* Task
Output all the data exactly. Pictures do not belong in the copy.

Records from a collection
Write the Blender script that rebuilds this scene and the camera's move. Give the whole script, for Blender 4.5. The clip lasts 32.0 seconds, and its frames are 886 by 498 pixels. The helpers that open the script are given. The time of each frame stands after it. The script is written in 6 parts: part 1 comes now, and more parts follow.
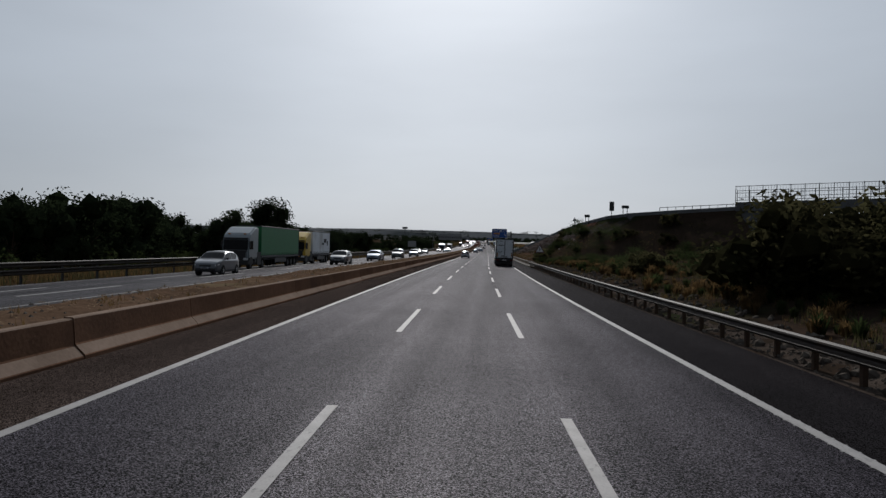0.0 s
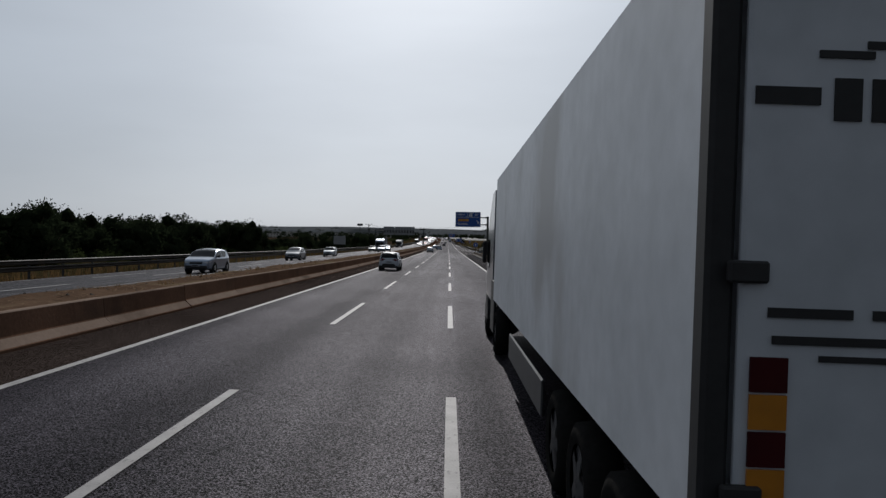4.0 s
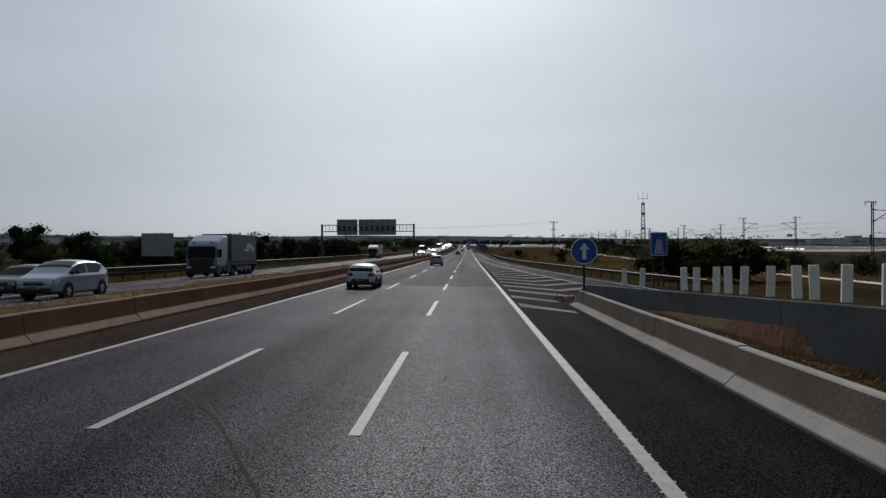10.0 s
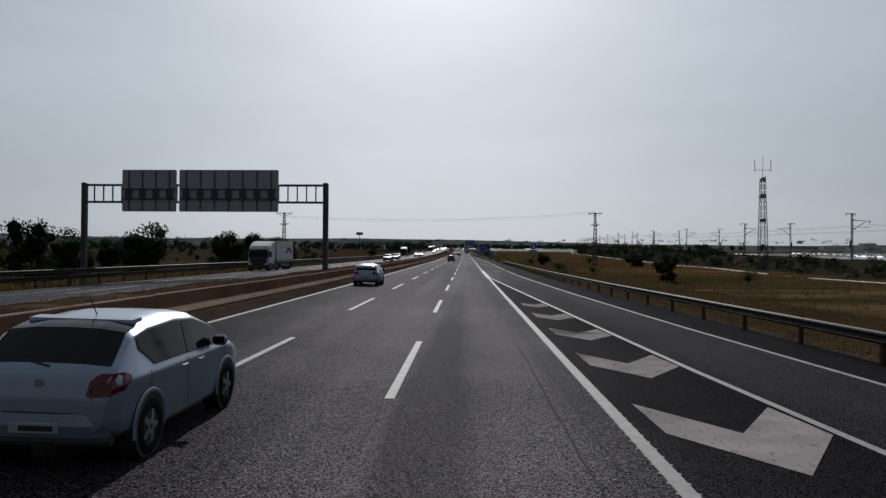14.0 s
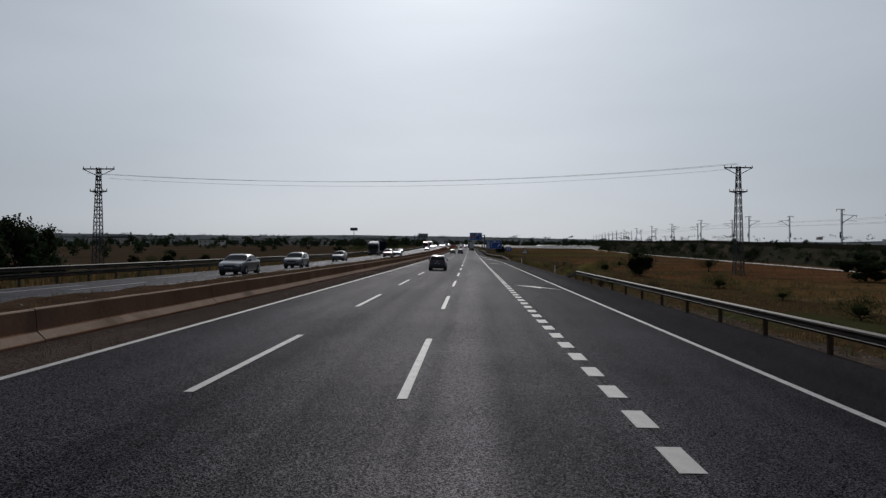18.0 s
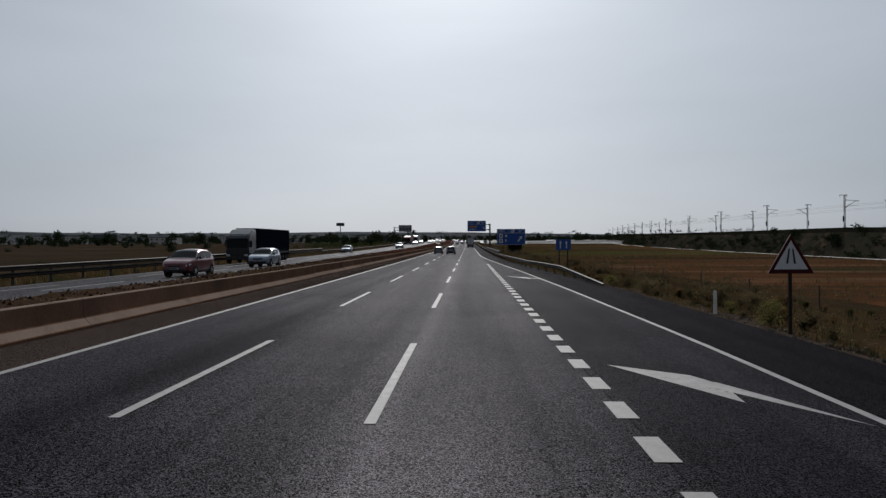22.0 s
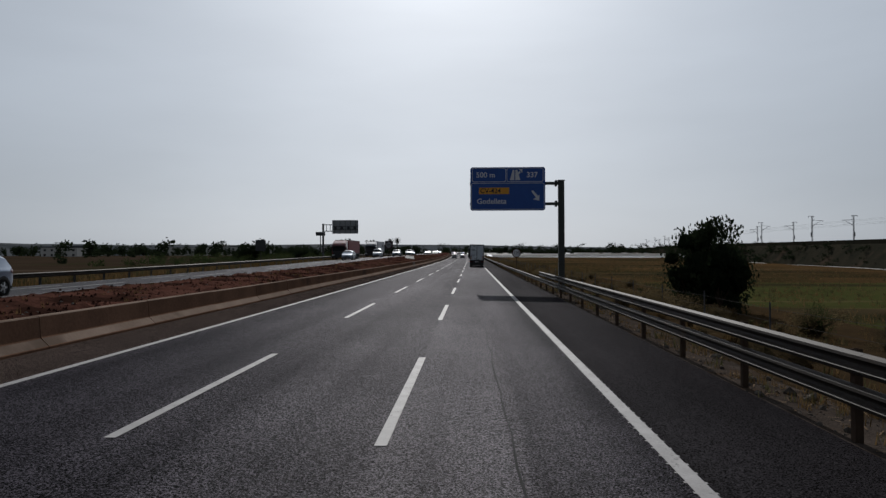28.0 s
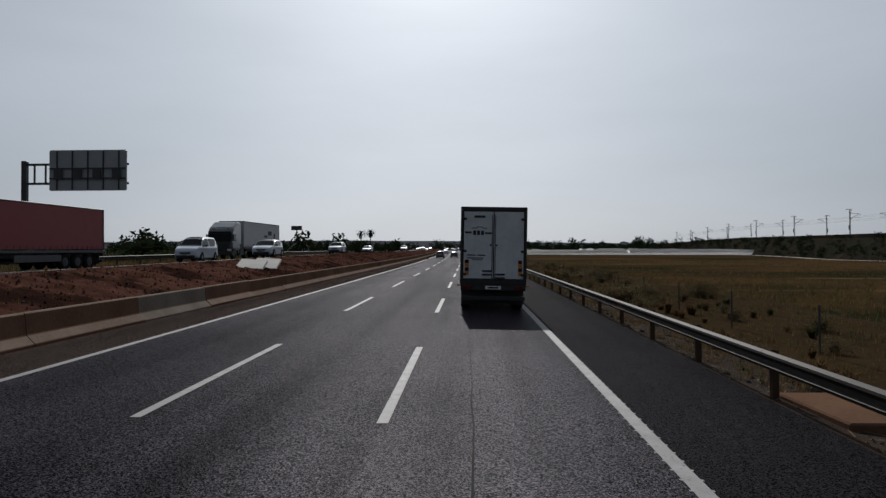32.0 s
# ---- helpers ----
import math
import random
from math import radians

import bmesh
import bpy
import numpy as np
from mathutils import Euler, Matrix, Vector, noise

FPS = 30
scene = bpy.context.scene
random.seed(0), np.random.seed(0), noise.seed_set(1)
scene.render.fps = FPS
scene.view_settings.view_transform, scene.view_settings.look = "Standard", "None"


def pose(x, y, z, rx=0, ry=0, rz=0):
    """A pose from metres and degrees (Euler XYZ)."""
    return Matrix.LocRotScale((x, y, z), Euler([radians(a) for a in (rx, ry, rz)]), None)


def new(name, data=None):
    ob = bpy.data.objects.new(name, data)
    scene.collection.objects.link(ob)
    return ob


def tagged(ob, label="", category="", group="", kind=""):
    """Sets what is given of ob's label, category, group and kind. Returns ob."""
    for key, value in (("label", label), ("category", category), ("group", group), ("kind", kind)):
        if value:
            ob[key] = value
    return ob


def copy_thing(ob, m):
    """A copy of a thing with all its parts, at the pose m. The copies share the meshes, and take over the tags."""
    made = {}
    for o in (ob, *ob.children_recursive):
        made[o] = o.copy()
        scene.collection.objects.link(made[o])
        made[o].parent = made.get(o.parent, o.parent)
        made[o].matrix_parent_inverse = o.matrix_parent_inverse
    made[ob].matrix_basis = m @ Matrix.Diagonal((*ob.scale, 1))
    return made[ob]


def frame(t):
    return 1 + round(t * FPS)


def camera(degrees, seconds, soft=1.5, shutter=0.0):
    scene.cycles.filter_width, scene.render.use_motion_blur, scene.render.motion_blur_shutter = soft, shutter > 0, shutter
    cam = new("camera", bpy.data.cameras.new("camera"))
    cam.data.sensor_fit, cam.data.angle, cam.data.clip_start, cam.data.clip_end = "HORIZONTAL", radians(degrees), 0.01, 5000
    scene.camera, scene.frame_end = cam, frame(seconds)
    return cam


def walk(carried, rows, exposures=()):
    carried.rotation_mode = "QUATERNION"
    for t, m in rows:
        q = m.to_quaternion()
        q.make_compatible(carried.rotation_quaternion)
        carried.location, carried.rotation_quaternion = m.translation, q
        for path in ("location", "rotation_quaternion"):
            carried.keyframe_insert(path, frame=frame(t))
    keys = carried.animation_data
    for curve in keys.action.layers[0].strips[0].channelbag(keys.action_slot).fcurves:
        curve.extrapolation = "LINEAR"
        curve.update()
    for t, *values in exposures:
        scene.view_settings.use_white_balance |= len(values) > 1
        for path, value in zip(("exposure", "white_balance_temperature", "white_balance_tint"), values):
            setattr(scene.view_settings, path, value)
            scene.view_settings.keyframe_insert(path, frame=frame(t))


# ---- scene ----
# A motorway drive: u = metres right of the right edge line, s = metres along the road.
KN = [-50, 60, 120, 180, 240, 320, 500, 700, 900, 2400]
TH = [2.244, 0.439, -0.182, -0.18, -0.044, 0.0, -0.059, 0.013, 0.027, 9.0]
SS = np.arange(-120, 3000, 2.0)
HD = np.radians(np.interp(SS, KN, TH))
CX = np.cumsum(-HD) * 2.0
CX = CX - np.interp(400, SS, CX)
FALL = 0.0218
SAG = 90000.0


def cx(s):
    return float(np.interp(s, SS, CX))


def heading(s):
    return math.degrees(float(np.interp(s, SS, HD)))


def zr(s):
    """Height of the road's right edge line: a long shallow sag, then a steady climb."""
    if s < -60:
        return 3600 / SAG
    if s < 1100:
        return s * s / SAG
    z, g = 1100 * 1100 / SAG, 2200 / SAG
    d = min(s - 1100, 900)
    return z + g * d - g * d * d / 1800


def P(u, s, z=0.0):
    return Vector((cx(s) + u, s, zr(s) + z))


def deck(u):
    """Crossfall of the carriageway."""
    return -FALL * u


# seconds, u, s, yaw to the road, pitch to the road, roll
PATH = [
    (0.0, -4.93, 6.50, 2.08, -0.01, -1.27), (1.0, -4.72, 32.05, 1.78, 0.00, -1.05), (2.0, -4.56, 57.84, 1.02, -0.35, -0.70),
    (3.0, -4.11, 82.84, 0.17, -0.22, -1.04), (3.5, -3.80, 95.22, 0.12, -0.28, -0.85), (4.5, -3.32, 120.2, 0.80, -0.20, -0.50),
    (5.5, -2.67, 145.17, 1.64, -0.11, -0.13),
    (6.0, -2.58, 157.49, 1.94, -0.28, 0.11), (7.0, -2.50, 181.85, 2.07, -0.12, -0.38), (8.0, -2.35, 206.18, 1.55, 0.02, -0.14),
    (9.0, -2.15, 230.29, 1.52, 0.26, 0.09), (10.0, -2.04, 255.22, 2.00, 0.18, 0.21), (11.0, -2.09, 279.87, 2.17, 0.18, 0.40),
    (12.0, -2.16, 304.74, 2.19, 0.63, -0.16), (13.0, -2.33, 329.69, 1.87, 0.49, -0.64), (14.0, -2.28, 354.72, 1.79, 0.38, -0.33),
    (17.0, -2.40, 431.10, 2.28, 0.22, -0.57), (18.0, -2.44, 457.07, 2.15, 0.02, -0.24), (19.0, -2.41, 482.79, 2.23, 0.03, 0.19),
    (20.0, -2.49, 508.60, 1.92, 0.07, -0.69), (21.0, -2.39, 534.41, 1.75, 0.07, -0.35), (22.0, -2.19, 560.98, 2.06, -0.40, 0.29),
    (23.0, -2.15, 586.25, 2.15, -0.07, 0.29), (24.0, -2.20, 612.48, 2.21, -0.27, 0.01), (25.0, -2.27, 638.38, 2.22, -0.22, -0.25),
    (28.0, -2.38, 714.49, 2.24, 0.45, 0.08), (29.0, -2.35, 739.81, 2.20, -0.03, 0.57), (30.0, -2.39, 764.77, 2.16, 0.17, 0.16),
    (31.0, -2.41, 790.03, 2.02, 0.14, 0.31), (32.0, -2.33, 815.61, 1.98, 0.04, 0.25),
]
EYE = 2.383
cam = camera(63.26, 32.0, soft=1.4)
rows = []
for t, u, s, yaw, pitch, roll in PATH:
    q = P(u, s, EYE + deck(u))
    grade = math.degrees(math.atan(2 * s / SAG))
    rows.append((t, pose(q.x, q.y, q.z, 90 + pitch + grade, roll, yaw + heading(s))))
walk(cam, rows, [(0.0, 0.0, 6200, 10), (32.0, 0.0, 6200, 10)])

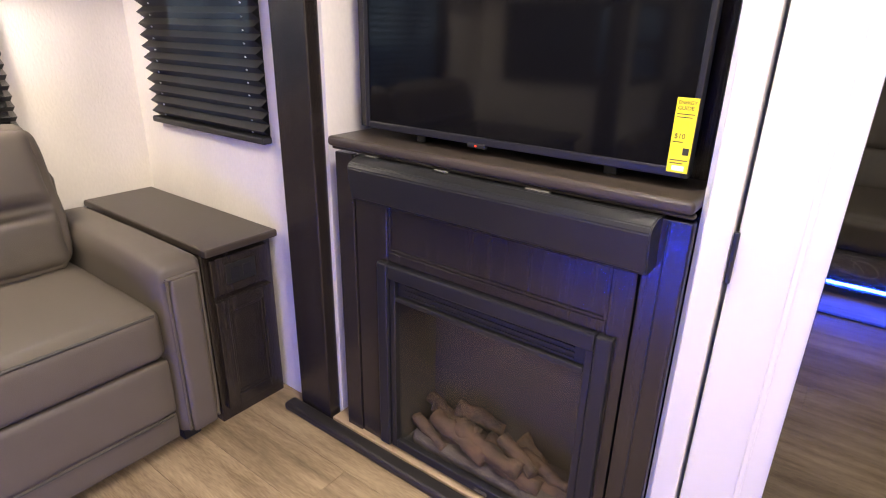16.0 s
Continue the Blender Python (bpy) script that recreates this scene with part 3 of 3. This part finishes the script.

* Answer for the task
Write the Blender script that rebuilds this scene and the camera's move. Give the whole script, for Blender 4.5. The clip lasts 32.0 seconds, and its frames are 886 by 498 pixels. The helpers that open the script are given. The time of each frame stands after it. The script is written in 6 parts: part 1 comes now, and more parts follow.
0.0 s
4.0 s
10.0 s
14.0 s
18.0 s
22.0 s
28.0 s
32.0 s
# ---- helpers ----
import math
import random
from math import radians

import bmesh
import bpy
import numpy as np
from mathutils import Euler, Matrix, Vector, noise

FPS = 30
scene = bpy.context.scene
random.seed(0), np.random.seed(0), noise.seed_set(1)
scene.render.fps = FPS
scene.view_settings.view_transform, scene.view_settings.look = "Standard", "None"


def pose(x, y, z, rx=0, ry=0, rz=0):
    """A pose from metres and degrees (Euler XYZ)."""
    return Matrix.LocRotScale((x, y, z), Euler([radians(a) for a in (rx, ry, rz)]), None)


def new(name, data=None):
    ob = bpy.data.objects.new(name, data)
    scene.collection.objects.link(ob)
    return ob


def tagged(ob, label="", category="", group="", kind=""):
    """Sets what is given of ob's label, category, group and kind. Returns ob."""
    for key, value in (("label", label), ("category", category), ("group", group), ("kind", kind)):
        if value:
            ob[key] = value
    return ob


def copy_thing(ob, m):
    """A copy of a thing with all its parts, at the pose m. The copies share the meshes, and take over the tags."""
    made = {}
    for o in (ob, *ob.children_recursive):
        made[o] = o.copy()
        scene.collection.objects.link(made[o])
        made[o].parent = made.get(o.parent, o.parent)
        made[o].matrix_parent_inverse = o.matrix_parent_inverse
    made[ob].matrix_basis = m @ Matrix.Diagonal((*ob.scale, 1))
    return made[ob]


def frame(t):
    return 1 + round(t * FPS)


def camera(degrees, seconds, soft=1.5, shutter=0.0):
    scene.cycles.filter_width, scene.render.use_motion_blur, scene.render.motion_blur_shutter = soft, shutter > 0, shutter
    cam = new("camera", bpy.data.cameras.new("camera"))
    cam.data.sensor_fit, cam.data.angle, cam.data.clip_start, cam.data.clip_end = "HORIZONTAL", radians(degrees), 0.01, 5000
    scene.camera, scene.frame_end = cam, frame(seconds)
    return cam


def walk(carried, rows, exposures=()):
    carried.rotation_mode = "QUATERNION"
    for t, m in rows:
        q = m.to_quaternion()
        q.make_compatible(carried.rotation_quaternion)
        carried.location, carried.rotation_quaternion = m.translation, q
        for path in ("location", "rotation_quaternion"):
            carried.keyframe_insert(path, frame=frame(t))
    keys = carried.animation_data
    for curve in keys.action.layers[0].strips[0].channelbag(keys.action_slot).fcurves:
        curve.extrapolation = "LINEAR"
        curve.update()
    for t, *values in exposures:
        scene.view_settings.use_white_balance |= len(values) > 1
        for path, value in zip(("exposure", "white_balance_temperature", "white_balance_tint"), values):
            setattr(scene.view_settings, path, value)
            scene.view_settings.keyframe_insert(path, frame=frame(t))


# ---- scene ----
# A motorway drive: u = metres right of the right edge line, s = metres along the road.
KN = [-50, 60, 120, 180, 240, 320, 500, 700, 900, 2400]
TH = [2.244, 0.439, -0.182, -0.18, -0.044, 0.0, -0.059, 0.013, 0.027, 9.0]
SS = np.arange(-120, 3000, 2.0)
HD = np.radians(np.interp(SS, KN, TH))
CX = np.cumsum(-HD) * 2.0
CX = CX - np.interp(400, SS, CX)
FALL = 0.0218
SAG = 90000.0


def cx(s):
    return float(np.interp(s, SS, CX))


def heading(s):
    return math.degrees(float(np.interp(s, SS, HD)))


def zr(s):
    """Height of the road's right edge line: a long shallow sag, then a steady climb."""
    if s < -60:
        return 3600 / SAG
    if s < 1100:
        return s * s / SAG
    z, g = 1100 * 1100 / SAG, 2200 / SAG
    d = min(s - 1100, 900)
    return z + g * d - g * d * d / 1800


def P(u, s, z=0.0):
    return Vector((cx(s) + u, s, zr(s) + z))


def deck(u):
    """Crossfall of the carriageway."""
    return -FALL * u


# seconds, u, s, yaw to the road, pitch to the road, roll
PATH = [
    (0.0, -4.93, 6.50, 2.08, -0.01, -1.27), (1.0, -4.72, 32.05, 1.78, 0.00, -1.05), (2.0, -4.56, 57.84, 1.02, -0.35, -0.70),
    (3.0, -4.11, 82.84, 0.17, -0.22, -1.04), (3.5, -3.80, 95.22, 0.12, -0.28, -0.85), (4.5, -3.32, 120.2, 0.80, -0.20, -0.50),
    (5.5, -2.67, 145.17, 1.64, -0.11, -0.13),
    (6.0, -2.58, 157.49, 1.94, -0.28, 0.11), (7.0, -2.50, 181.85, 2.07, -0.12, -0.38), (8.0, -2.35, 206.18, 1.55, 0.02, -0.14),
    (9.0, -2.15, 230.29, 1.52, 0.26, 0.09), (10.0, -2.04, 255.22, 2.00, 0.18, 0.21), (11.0, -2.09, 279.87, 2.17, 0.18, 0.40),
    (12.0, -2.16, 304.74, 2.19, 0.63, -0.16), (13.0, -2.33, 329.69, 1.87, 0.49, -0.64), (14.0, -2.28, 354.72, 1.79, 0.38, -0.33),
    (17.0, -2.40, 431.10, 2.28, 0.22, -0.57), (18.0, -2.44, 457.07, 2.15, 0.02, -0.24), (19.0, -2.41, 482.79, 2.23, 0.03, 0.19),
    (20.0, -2.49, 508.60, 1.92, 0.07, -0.69), (21.0, -2.39, 534.41, 1.75, 0.07, -0.35), (22.0, -2.19, 560.98, 2.06, -0.40, 0.29),
    (23.0, -2.15, 586.25, 2.15, -0.07, 0.29), (24.0, -2.20, 612.48, 2.21, -0.27, 0.01), (25.0, -2.27, 638.38, 2.22, -0.22, -0.25),
    (28.0, -2.38, 714.49, 2.24, 0.45, 0.08), (29.0, -2.35, 739.81, 2.20, -0.03, 0.57), (30.0, -2.39, 764.77, 2.16, 0.17, 0.16),
    (31.0, -2.41, 790.03, 2.02, 0.14, 0.31), (32.0, -2.33, 815.61, 1.98, 0.04, 0.25),
]
EYE = 2.383
cam = camera(63.26, 32.0, soft=1.4)
rows = []
for t, u, s, yaw, pitch, roll in PATH:
    q = P(u, s, EYE + deck(u))
    grade = math.degrees(math.atan(2 * s / SAG))
    rows.append((t, pose(q.x, q.y, q.z, 90 + pitch + grade, roll, yaw + heading(s))))
walk(cam, rows, [(0.0, 0.0, 6200, 10), (32.0, 0.0, 6200, 10)])

16.0 s
Continue the Blender Python (bpy) script that recreates this scene with part 3 of 3. This part finishes the script.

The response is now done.